When the deputy clerk arrived home at 9:15 p.m. he found the petition there and marked it "received for filing at 9:15 p.m. November 16, 1972." He then signed his name as deputy clerk. No one was at the deputy clerk's home when the petition was deposited there. However, a note from counsel advised that he had waited until 8:30 p.m.
The following day, November 17, the deputy clerk brought the petition to the Clerk's office and made the appropriate entries for docketing. The application was accordingly allotted to the justices for study and reporting to the conference. On November 28, 1972 an order issued by this Court granting a writ of review.
Thereafter, on December 12, 1972, plaintiff filed a motion to recall, rescind and vacate the order granting the writ of review. He alleged the recited facts and contends that the petition for review was not timely filed; that although November 16 was the last day, the filing did not take place until November 17 when the deputy clerk deposited the petition in the Clerk's office.
In its opposition to the motion to recall, defense counsel attached a certificate of the Clerk of this Court setting forth "that for the past 17 years . . . it has been the practice . . . for the Clerk and his Deputy Clerks to receive documents at home or elsewhere for filing at the time and date of receipt thereof for subsequent posting in the Clerk's office."
Applications to the Supreme Court for writs of certiorari, or review, to review a judgment of the Court of Appeal "shall have been made to the court (Supreme Court) or to one of the justices thereof within thirty days after a rehearing shall have been refused by the Court of Appeal." La.Const. art. 7, § 11.

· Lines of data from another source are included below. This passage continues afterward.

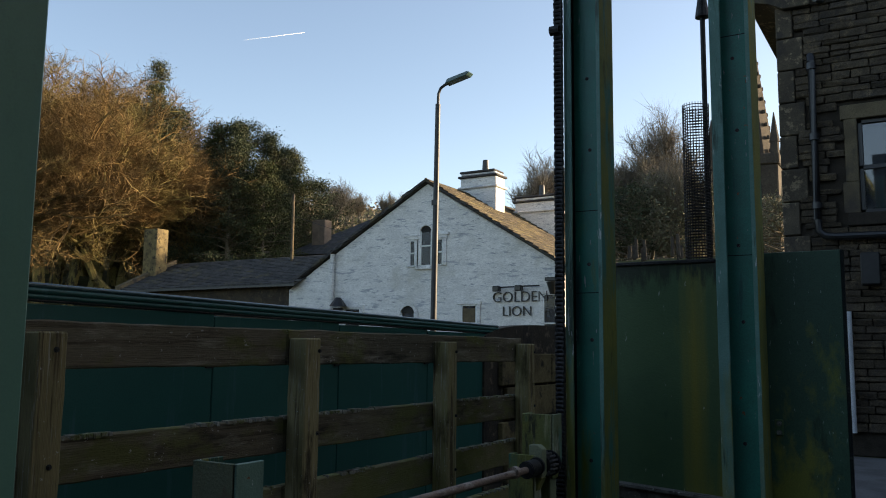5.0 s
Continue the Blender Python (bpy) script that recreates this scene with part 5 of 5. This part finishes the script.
# lettering with its lamp bar
for text, x, z, size in (("GOLDEN", -15.10, 3.16, 0.585), ("LION", -14.68, 2.62, 0.55)):
    cu = bpy.data.curves.new("lettering", "FONT")
    cu.body, cu.size, cu.extrude = text, size, 0.03
    cu.offset = -0.007
    tmp = bpy.data.objects.new("tmp", cu)
    me = bpy.data.meshes.new_from_object(tmp)
    bpy.data.objects.remove(tmp)
    me.transform(Matrix.Translation((x, YP - 0.05, z)) @ Matrix.Rotation(radians(90), 4, "X"))
    me.transform(Matrix.Translation(-BASE[name_of(pub)]))
    me.materials.append(M["letter"])
    ob = new("lettering", me)
    ob.parent = pub
    tagged(ob, "black raised letters reading " + text)
part("sign_lamp_bar", tube([(-14.9, YP - 0.25, 3.72), (-13.0, YP - 0.25, 3.75)], 0.03), M["frame_black"], pub)
for x in (-14.8, -13.85):
    part("sign_lamp", box(x - 0.14, x + 0.14, YP - 0.4, YP - 0.15, 3.56, 3.78, 0.03), M["frame_black"], pub)

# ---- low slated outbuilding and further roofs ----
out = thing("outbuilding", "low stone outbuilding with a grey slate roof", "outbuilding", (-31, 30, 0))
part("wall", box(-36.6, -25.62, 29.0, 29.4, 0, 4.15, 0), M["stone"], out, "brown rubble wall under the eaves")
oroof = part("roof", prism([(28.6, 4.12), (28.6, 4.22), (32.2, 5.9), (32.2, 5.8)], "x", -36.9, -24.9), M["slate"], out)
part("roof_back", prism([(32.2, 5.9), (32.2, 5.8), (36, 4.1), (36, 4.2)], "x", -36.9, -25.7), M["slate"], out)
part("gable_end", prism([(29.0, 0), (35.6, 0), (35.6, 4.1), (32.2, 5.75), (29.0, 4.1)], "x", -36.8, -36.5), M["stone"], out)
part("verge", prism([(28.5, 4.2), (28.5, 4.42), (32.2, 6.15), (32.2, 5.9)], "x", -37.1, -36.75), M["dressed"], oroof)
part("fascia", box(-36.9, -24.9, 28.56, 28.6, 4.08, 4.2, 0.005), M["frame_black"], oroof)
part("chimney", box(-37.4, -36.35, 30.4, 31.2, 4.6, 7.7, 0.03), M["stack"], out, "tall buff stone stack")
rng = random.Random(14)
courses = bmesh.new()
for r in range(17):
    ya, yb = 28.58 + 3.62 * r / 17, 28.58 + 3.62 * (r + 1.1) / 17
    za, zb = 4.225 + 1.69 * r / 17, 4.225 + 1.69 * (r + 1.1) / 17
    xx = -36.9
    while xx < -25.0:
        w = rng.uniform(0.3, 0.7)
        v = [courses.verts.new(q) for q in ((xx, ya, za + 0.06), (xx + w - 0.02, ya, za + 0.06), (xx + w - 0.02, yb, zb + 0.01), (xx, yb, zb + 0.01), (xx, ya, za - 0.02), (xx + w - 0.02, ya, za - 0.02))]
        courses.faces.new(v[:4])
        courses.faces.new((v[0], v[1], v[5], v[4]))
        xx += w
tagged(part("slating", courses, M["slate"], oroof), kind="stuff")
far_roof = thing("house", "far house with a dark slate roof and brick chimney", "house", (-36, 46, 0))
hip = bmesh.new()
e = [hip.verts.new(p) for p in ((-39.6, 44.0, 7.8), (-27.0, 44.0, 7.5), (-27.0, 49.0, 10.8), (-35.0, 49.0, 10.9), (-39.6, 54.0, 7.8), (-27.0, 54.0, 7.5))]
for q in ((0, 1, 2, 3), (0, 3, 4), (3, 2, 5, 4), (1, 5, 2), (0, 4, 5, 1)):
    hip.faces.new([e[k] for k in q])
hroof = part("roof", hip, M["slate"], far_roof)
part("wall", box(-39.2, -27.3, 44.4, 53.6, 0, 7.6, 0), M["stone"], far_roof)
part("chimney", box(-37.9, -36.75, 45.2, 46.0, 8.0, 10.3, 0.03), M["brick"], far_roof)
for k in range(2):
    part("roof_light", box(-36.6 + 4.2 * k, -35.8 + 4.2 * k, 46.0, 46.8, 9.15, 9.2, 0.01, rot=Matrix.Rotation(radians(33), 4, "X")), M["cap"], hroof)
solid("pole", rod((-27.68, 31.5, 0), (-27.68, 31.5, 9.0), 0.09, 0.07, 10), M["dressed"], "slim wooden telegraph pole behind the outbuilding", "pole")
solid("wire", tube([(-27.68, 31.5, 7.9), (-24, 31.2, 6.7), (-21.5, 31, 5.9)], 0.012, 4), M["frame_black"], "thin wire running down from a pole", "wire")

# ---- church tower and spire ----
chu = thing("church", "distant gritstone church tower with a tall spire and pinnacles", "church", (-13.2, 73, 0))
cx, cy = -13.2, 73.0
part("tower", box(cx - 2.7, cx + 2.7, cy - 2.7, cy + 2.7, 0, 16.6, 0.1), M["church"], chu)
part("string_course", box(cx - 2.8, cx + 2.8, cy - 2.8, cy + 2.8, 10.4, 10.7, 0.05), M["church"], chu)
part("parapet", box(cx - 2.82, cx + 2.82, cy - 2.82, cy + 2.82, 16.6, 17.5, 0.08), M["church"], chu)
spire = part("spire", rod((cx, cy, 16.6), (cx, cy, 33.0), 2.25, 0.05, 8), M["church"], chu)
for k in range(8):
    a = math.pi / 8 + k * math.pi / 4
    crockets = bmesh.new()
    for j in range(12):
        z = 18.0 + j * 1.15
        q = 2.25 * (33.0 - z) / 16.4
        box(cx + q * math.cos(a) - 0.12, cx + q * math.cos(a) + 0.12, cy + q * math.sin(a) - 0.12, cy + q * math.sin(a) + 0.12, z, z + 0.3, 0.04, crockets)
    tagged(part("crocket_row", crockets, M["church"], spire), kind="stuff")
for sx in (-1, 1):
    for sy in (-1, 1):
        pi = part("pinnacle", rod((cx + 2.5 * sx, cy + 2.5 * sy, 16.6), (cx + 2.5 * sx, cy + 2.5 * sy, 18.4), 0.38, 0.34, 8), M["church"], chu)
        part("point", rod((cx + 2.5 * sx, cy + 2.5 * sy, 18.4), (cx + 2.5 * sx, cy + 2.5 * sy, 20.9), 0.42, 0.04, 8), M["church"], pi)
for sx in (-1.0, 1.0):
    part("belfry_opening", box(cx + sx - 0.45, cx + sx + 0.45, cy - 2.73, cy - 2.6, 11, 15, 0.0), M["dark_inside"], chu)
    part("belfry_opening", box(cx + 2.6, cx + 2.73, cy + sx - 0.45, cy + sx + 0.45, 11, 15, 0.0), M["dark_inside"], chu)


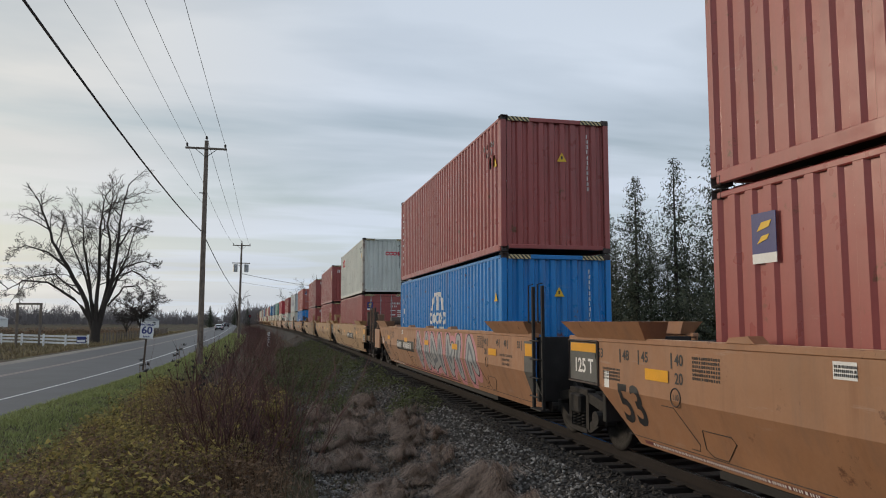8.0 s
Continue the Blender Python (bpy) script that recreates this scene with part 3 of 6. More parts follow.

Rule XII of the Rules of this Court require that petitions for writ of review to review a judgment of the Court of Appeal "shall be filed in duplicate in the office of the clerk of this court and will not be considered by the court or by any member of the court unless it is so filed."
The argument in support of the motion to recall relies upon the proposition that rules of court become the procedural law of the state binding upon litigants and judges alike. Interdiction of Wenger, 147 La. 422, 85 So.2d 62 (1920); Walker v. Ducros, 18 La.Ann. 703 (1866). From this premise it is asserted that the language of Rule XII requiring the petition for review to be filed "in the office of the clerk" will not permit it to be filed at the home of the deputy clerk.
As the affidavit of the Clerk of this Court makes clear, it has been the practice for seventeen years and, it may be added, longer, for the Clerk and his deputies to receive documents at home or elsewhere outside the Clerk's office for filing at the time and date of receipt for subsequent posting in the Clerk's office.
Without denying the force of the argument that such a practice is contrary to the literal terms of the rule, suffice it to say that the practice has become common among attorneys with the Court's approval. Many have relied upon the practice as a permissible contemporary construction of this Court's rules. It would be a great disservice to the attorneys representing applicants and to their clients to suddenly depart from this long established practice without prior notice of its abolition.
For the reasons assigned, we deny the motion to recall, rescind and vacate the order issuing the writ of review.
Although I agree with the result reached in this case, I favor abolition of the practice of permitting filings with the Clerk outside the Clerk's office. Under the present interpretation of our rules it is impracticable to ascertain whether a judgment has become final from the records in the Clerk's office. At any time the possibility always exists that the Clerk or one of his deputies has filed a pleading which he will deposit in the Clerk's office when he arrives. Dependence upon time in addition to the usual office hours is also encouraged. The present procedure excuses compliance with our rules which are otherwise properly adhered to. The few hours which may be gained are unnecessary to the cause of justice where, as in this case, thirty days from the date of the rehearing were allowed by law to file the questioned application. And finally, the validity of the late application is dependent upon the Clerk's sense of accommodation and his availability. Nothing about the rules or the practice requires the Clerk to abandon whatever he may be doing after office hours to accommodate a tardy filing.
None of the factors inherent in the practice followed by this Court are a proper basis for resolution of important right. It is not that I favor a harsh application of the rules, but, unless this clear provision of the rule is uniformly applied, under the existing practice there is no ascertainable standard litigants may rely upon. In the Court's compassion over one litigant's tardiness, an injustice is done to the party relying upon the rule whose rights may otherwise have vested. Cf. Bailes v. Southern Farm Bureau Casualty Insurance Co. et al., 261 La. 106, 259 So.2d 29 (1972).
In my view justice would be best served by adhering to the rule as written when its meaning is clear and unambiguous.
Referring to court rules in Walker v. Ducros, 18 La.Ann. 703 (1866) our predecessors said:
. . . These rules become, in effect, laws, which may be modified or repealed by the power from which they emanate, but they ought not to be relaxed or suspended to meet temporary convenience or be accommodated to the ever varying circumstances of time. The evils that would arise from such rules are more and greater than any that would by such lax operation be obviated.